For a gentler version, scrape the jalapeños very clean and soak the halves in cold water for 10 minutes before stuffing, then dry them well. You’ll lose a little pepper bite, but the bacon and cheese stay front and center, which is what most people want at a party table.

Dairy-Free Swap

Use a sturdy dairy-free cream cheese and a melting-style dairy-free cheddar substitute. The texture will be a little softer and less tangy, so keep the filling thick and chill the stuffed peppers for 10 minutes before baking to help them hold their shape.

Make-Ahead Game Day Prep

You can stuff and wrap the peppers a few hours ahead, then keep them covered in the fridge until baking time. That makes the bacon tighten a little before it hits the oven, which actually helps the wrap stay in place. Add a couple extra minutes to the bake if they go into the oven cold.

Storage and Reheating

  • Refrigerator: Store leftovers in an airtight container for up to 4 days. The bacon softens a bit, but the flavor stays good.
  • Freezer: These freeze best after baking. Cool completely, freeze on a tray, then move to a freezer bag for up to 2 months. The texture is not quite as crisp after thawing, but it works.
  • Reheating: Reheat on a rack set over a baking sheet at 375°F until hot and the bacon firms back up, about 8 to 12 minutes. The microwave makes the bacon rubbery, so skip it if you want the best texture.

Questions I Get Asked About This Recipe

Can I make bacon jalapeño popper bites ahead of time?+

Yes. Assemble them a few hours ahead, cover, and refrigerate until you’re ready to bake. Cold poppers may need a couple of extra minutes in the oven, but the make-ahead time helps the bacon stay snug around the filling.

How do I keep the bacon crispy on jalapeño poppers?+

Bake them on a wire rack so the bacon isn’t sitting in rendered fat. Thin-cut bacon also crisps more reliably in the same time it takes the peppers to soften.
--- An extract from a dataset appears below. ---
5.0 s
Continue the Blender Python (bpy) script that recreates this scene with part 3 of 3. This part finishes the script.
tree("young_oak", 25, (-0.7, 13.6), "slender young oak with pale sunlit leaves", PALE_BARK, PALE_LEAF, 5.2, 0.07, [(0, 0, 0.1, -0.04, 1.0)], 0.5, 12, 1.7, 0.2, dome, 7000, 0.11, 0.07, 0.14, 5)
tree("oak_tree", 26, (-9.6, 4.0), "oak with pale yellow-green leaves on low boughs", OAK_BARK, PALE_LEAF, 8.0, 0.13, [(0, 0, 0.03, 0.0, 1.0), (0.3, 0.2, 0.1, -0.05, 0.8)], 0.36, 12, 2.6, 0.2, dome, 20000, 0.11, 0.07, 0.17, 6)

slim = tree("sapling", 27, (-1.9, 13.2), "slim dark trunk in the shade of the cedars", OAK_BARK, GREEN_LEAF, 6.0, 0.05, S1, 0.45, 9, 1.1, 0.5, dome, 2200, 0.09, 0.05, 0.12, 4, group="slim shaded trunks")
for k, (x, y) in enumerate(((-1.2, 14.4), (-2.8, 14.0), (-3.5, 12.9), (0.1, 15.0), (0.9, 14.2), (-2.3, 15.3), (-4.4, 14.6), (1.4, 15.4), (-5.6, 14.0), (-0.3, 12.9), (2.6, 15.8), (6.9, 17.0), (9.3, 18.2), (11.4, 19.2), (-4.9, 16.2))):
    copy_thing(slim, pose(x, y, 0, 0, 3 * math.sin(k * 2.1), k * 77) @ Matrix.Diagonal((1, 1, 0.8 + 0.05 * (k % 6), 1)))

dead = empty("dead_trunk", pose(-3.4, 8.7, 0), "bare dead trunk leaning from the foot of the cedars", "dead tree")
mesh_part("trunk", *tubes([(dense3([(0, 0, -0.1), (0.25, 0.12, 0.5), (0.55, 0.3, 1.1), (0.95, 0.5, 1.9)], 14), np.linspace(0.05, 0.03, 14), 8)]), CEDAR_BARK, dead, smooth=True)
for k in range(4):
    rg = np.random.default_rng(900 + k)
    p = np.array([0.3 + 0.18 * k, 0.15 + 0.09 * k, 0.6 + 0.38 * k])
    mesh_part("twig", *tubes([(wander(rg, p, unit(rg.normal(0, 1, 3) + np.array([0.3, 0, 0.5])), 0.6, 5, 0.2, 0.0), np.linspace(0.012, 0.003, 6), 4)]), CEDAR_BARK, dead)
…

If you bake them directly on a sheet pan, the bottoms usually go soft before the tops brown.

Can I use thick-cut bacon instead of thin-cut bacon?+

I wouldn’t. Thick-cut bacon usually takes longer to crisp than the peppers need in the oven, so you end up with chewy bacon or overcooked filling. Thin-cut bacon gives the best balance for this recipe.
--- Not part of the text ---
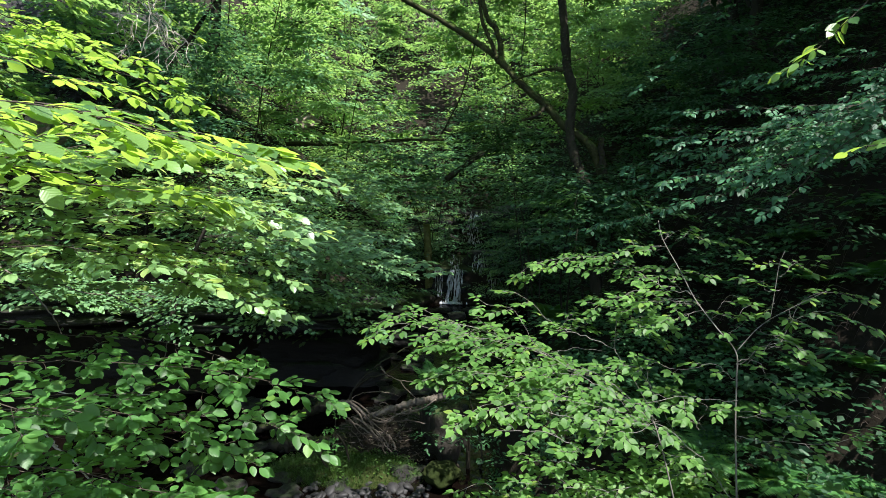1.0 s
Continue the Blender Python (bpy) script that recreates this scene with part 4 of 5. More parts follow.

How do I keep the filling from leaking out?+

Don’t overfill the peppers past the rim, and keep the bacon wrapped tightly around the sides. Softened cream cheese helps the filling stay cohesive instead of melting into a loose puddle. If the filling is too loose before baking, it will spread before the bacon sets.
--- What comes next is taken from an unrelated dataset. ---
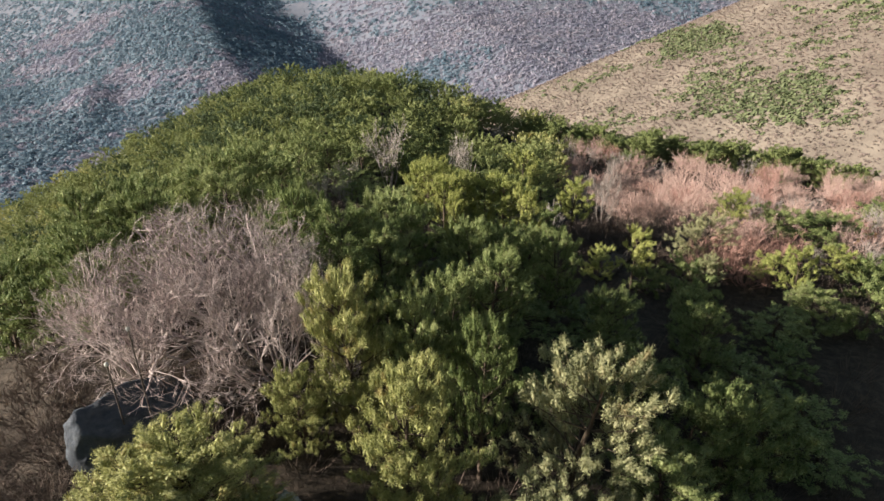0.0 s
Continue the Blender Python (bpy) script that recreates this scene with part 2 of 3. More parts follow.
def pine_arrays(seed, height, radius, blades, width, spacing=0.66, crown_from=0.08, lean=0.04, gap=0.0, needle=0.24, finger=0.74):
    """Trunk, limbs and upright shoots of one pine at the origin, and the needle tufts that sit along the shoots."""
    r = np.random.default_rng(seed)
    trunk, _ = bent((0, 0, -0.4), (lean * r.normal(), lean * r.normal(), 1), height * 0.93 + 0.4, 9, 0.05, 0.06, r)
    trunk_r = np.linspace(0.030 * height, 0.012, 10)
    limbs, sprigs, tips, ways, longs = [], [], [], [], []

    def shoot(p, way, length):
        pts, d = bent(p, way, length, 3, 0.10, 0.15, r)
        sprigs.append((pts, np.array([0.012, 0.01, 0.008, 0.005])))
        tips.append(pts[1]), ways.append(pts[3] - pts[1]), longs.append(length * 0.66)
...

Can I freeze bacon jalapeño popper bites after baking?+

Yes, though the bacon won’t come back quite as crisp as fresh-baked. Freeze them in a single layer first so they don’t stick together, then store them in a freezer bag. Reheat them in the oven, not the microwave, so the bacon texture holds up as much as possible.

Bacon Jalapeño Popper Bites

Bacon jalapeño popper bites are baked bacon-wrapped jalapeño halves stuffed with a creamy cheddar filling that bubbles as they roast. Expect crispy bacon with a light char on the edges and melty cheese in every bite.
Prep Time 20 minutes
Cook Time 20 minutes
Total Time 40 minutes
Servings: 24 servings
Course: Appetizer
Cuisine: American
Calories: 130

Ingredients
  

jalapeños
  • 12 jalapeños large, halved lengthwise and seeded
cream cheese
  • 8 oz cream cheese softened
sharp cheddar cheese
  • 1 cup sharp cheddar cheese shredded
garlic powder
  • 1 tsp garlic powder
smoked paprika
  • 0.5 tsp smoked paprika
thin-cut bacon
  • 12 strips thin-cut bacon halved crosswise
honey
  • 1 tbsp honey optional for drizzling

Equipment

  • 1 sheet pan

Method
 

Prep and preheat
  1. Preheat the oven to 400°F and line a baking sheet with a wire rack so air can circulate under the poppers.
  2. Halve the jalapeños lengthwise and seed them so the filling stays creamy without extra heat pockets.
Make the cheesy filling
  1. Mix the softened cream cheese, shredded cheddar, garlic powder, and smoked paprika until fully combined and smooth.
Assemble and bake
  1. Fill each jalapeño half generously with the cream cheese mixture using a spoon or piping bag.
  2. Wrap each filled jalapeño half tightly with a half-strip of bacon and secure with a toothpick.
  3. Arrange the bacon-wrapped poppers on the wire rack and bake for 18–22 minutes at 400°F until the bacon is crispy.
  4. Look for the filling to bubble and the edges of the bacon to turn lightly charred before removing the pan.
Finish and serve
  1. Drizzle with honey if desired and serve hot.

Notes

Pro tip: bake on a wire rack so the rendered bacon fat drips down and the jalapeños stay tender while the bacon crisps. Store leftovers in the refrigerator up to 3 days in an airtight container; reheat at 350°F until warmed through. Freezing is not recommended because the jalapeños can soften and the bacon may lose crispness. For a lower-fat option, use reduced-fat cream cheese (and keep the cheddar amount the same) to reduce richness while still getting a bubbling center.